--- 3D scene code data ---

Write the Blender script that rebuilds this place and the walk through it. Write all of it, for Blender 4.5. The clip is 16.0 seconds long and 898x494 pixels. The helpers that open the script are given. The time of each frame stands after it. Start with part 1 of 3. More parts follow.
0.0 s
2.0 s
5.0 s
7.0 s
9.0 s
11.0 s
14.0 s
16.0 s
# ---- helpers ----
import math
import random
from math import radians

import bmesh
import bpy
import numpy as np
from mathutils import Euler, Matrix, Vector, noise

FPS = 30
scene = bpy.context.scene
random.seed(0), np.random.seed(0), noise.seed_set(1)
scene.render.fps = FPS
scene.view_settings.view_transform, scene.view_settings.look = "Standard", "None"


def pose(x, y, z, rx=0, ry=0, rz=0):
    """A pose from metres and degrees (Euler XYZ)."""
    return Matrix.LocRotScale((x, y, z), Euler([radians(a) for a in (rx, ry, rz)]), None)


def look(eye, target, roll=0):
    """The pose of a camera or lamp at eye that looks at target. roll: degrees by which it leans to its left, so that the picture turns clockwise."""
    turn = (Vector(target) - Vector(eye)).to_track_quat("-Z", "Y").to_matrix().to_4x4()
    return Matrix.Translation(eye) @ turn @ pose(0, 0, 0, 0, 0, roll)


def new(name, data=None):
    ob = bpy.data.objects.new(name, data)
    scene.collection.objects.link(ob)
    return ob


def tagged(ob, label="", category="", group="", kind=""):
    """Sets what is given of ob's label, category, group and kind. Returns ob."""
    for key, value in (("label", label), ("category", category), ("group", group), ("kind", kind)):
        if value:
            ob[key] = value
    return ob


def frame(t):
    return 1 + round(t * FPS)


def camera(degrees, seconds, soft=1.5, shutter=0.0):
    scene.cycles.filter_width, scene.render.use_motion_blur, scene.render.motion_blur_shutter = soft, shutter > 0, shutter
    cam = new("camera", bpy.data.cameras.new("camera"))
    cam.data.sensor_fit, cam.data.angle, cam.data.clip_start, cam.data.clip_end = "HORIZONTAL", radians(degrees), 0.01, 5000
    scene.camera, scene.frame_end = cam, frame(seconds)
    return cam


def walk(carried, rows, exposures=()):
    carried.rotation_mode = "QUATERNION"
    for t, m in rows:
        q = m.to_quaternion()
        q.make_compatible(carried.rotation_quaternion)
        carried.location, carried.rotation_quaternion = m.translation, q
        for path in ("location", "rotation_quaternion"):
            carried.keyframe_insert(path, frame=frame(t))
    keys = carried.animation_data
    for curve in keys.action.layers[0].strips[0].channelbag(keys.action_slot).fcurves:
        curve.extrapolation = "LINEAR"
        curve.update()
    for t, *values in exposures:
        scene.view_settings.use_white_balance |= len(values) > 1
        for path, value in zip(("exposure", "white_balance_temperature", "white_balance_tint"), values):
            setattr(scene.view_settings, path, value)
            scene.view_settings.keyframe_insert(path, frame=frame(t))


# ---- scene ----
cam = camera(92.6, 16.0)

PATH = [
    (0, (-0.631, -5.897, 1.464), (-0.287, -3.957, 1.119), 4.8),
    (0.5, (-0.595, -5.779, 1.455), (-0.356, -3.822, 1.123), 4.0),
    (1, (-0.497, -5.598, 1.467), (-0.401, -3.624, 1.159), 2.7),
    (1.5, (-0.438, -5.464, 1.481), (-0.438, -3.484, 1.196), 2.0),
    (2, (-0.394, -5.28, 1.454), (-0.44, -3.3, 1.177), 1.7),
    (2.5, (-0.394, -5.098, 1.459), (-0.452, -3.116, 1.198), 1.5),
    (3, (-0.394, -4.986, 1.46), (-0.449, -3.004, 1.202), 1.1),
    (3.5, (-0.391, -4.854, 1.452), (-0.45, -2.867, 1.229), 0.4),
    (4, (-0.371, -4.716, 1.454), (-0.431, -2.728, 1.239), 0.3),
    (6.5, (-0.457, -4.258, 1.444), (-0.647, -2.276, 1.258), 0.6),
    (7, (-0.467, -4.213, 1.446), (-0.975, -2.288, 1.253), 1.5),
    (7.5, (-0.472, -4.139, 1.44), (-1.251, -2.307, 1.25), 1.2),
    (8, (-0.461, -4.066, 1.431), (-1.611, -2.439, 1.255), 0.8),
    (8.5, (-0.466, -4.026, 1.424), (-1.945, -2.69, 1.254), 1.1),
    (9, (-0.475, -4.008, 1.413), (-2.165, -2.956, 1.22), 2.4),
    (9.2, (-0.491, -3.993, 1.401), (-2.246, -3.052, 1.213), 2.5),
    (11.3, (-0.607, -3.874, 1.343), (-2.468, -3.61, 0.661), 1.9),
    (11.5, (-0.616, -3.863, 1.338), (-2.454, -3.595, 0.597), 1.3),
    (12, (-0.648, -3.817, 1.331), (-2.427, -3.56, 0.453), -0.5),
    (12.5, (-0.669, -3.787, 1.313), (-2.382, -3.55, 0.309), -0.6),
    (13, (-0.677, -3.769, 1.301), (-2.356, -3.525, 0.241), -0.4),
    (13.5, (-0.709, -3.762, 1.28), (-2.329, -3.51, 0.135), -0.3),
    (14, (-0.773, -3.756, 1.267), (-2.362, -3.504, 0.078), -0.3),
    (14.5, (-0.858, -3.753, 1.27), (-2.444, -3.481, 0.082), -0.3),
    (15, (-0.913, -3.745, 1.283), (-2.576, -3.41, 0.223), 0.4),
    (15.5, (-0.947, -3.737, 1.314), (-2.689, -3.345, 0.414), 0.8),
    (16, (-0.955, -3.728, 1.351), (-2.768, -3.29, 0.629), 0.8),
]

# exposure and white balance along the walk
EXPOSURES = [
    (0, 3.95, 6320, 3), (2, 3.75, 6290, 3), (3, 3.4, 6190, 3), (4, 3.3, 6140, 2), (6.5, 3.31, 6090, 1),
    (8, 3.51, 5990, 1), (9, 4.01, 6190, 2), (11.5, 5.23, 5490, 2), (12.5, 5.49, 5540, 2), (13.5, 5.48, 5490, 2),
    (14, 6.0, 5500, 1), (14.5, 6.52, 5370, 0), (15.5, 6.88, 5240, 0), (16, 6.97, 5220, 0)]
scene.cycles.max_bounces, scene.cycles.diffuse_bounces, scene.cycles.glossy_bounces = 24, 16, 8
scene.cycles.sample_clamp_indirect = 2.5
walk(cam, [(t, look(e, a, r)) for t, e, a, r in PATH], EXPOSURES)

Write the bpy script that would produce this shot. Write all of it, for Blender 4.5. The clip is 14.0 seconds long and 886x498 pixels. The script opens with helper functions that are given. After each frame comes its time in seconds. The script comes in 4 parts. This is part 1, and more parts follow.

--- What is required ---
Find the lines above that include the string "objects" and copy them.

--- Written solution ---
    ob = bpy.data.objects.new(name, data)
    scene.collection.objects.link(ob)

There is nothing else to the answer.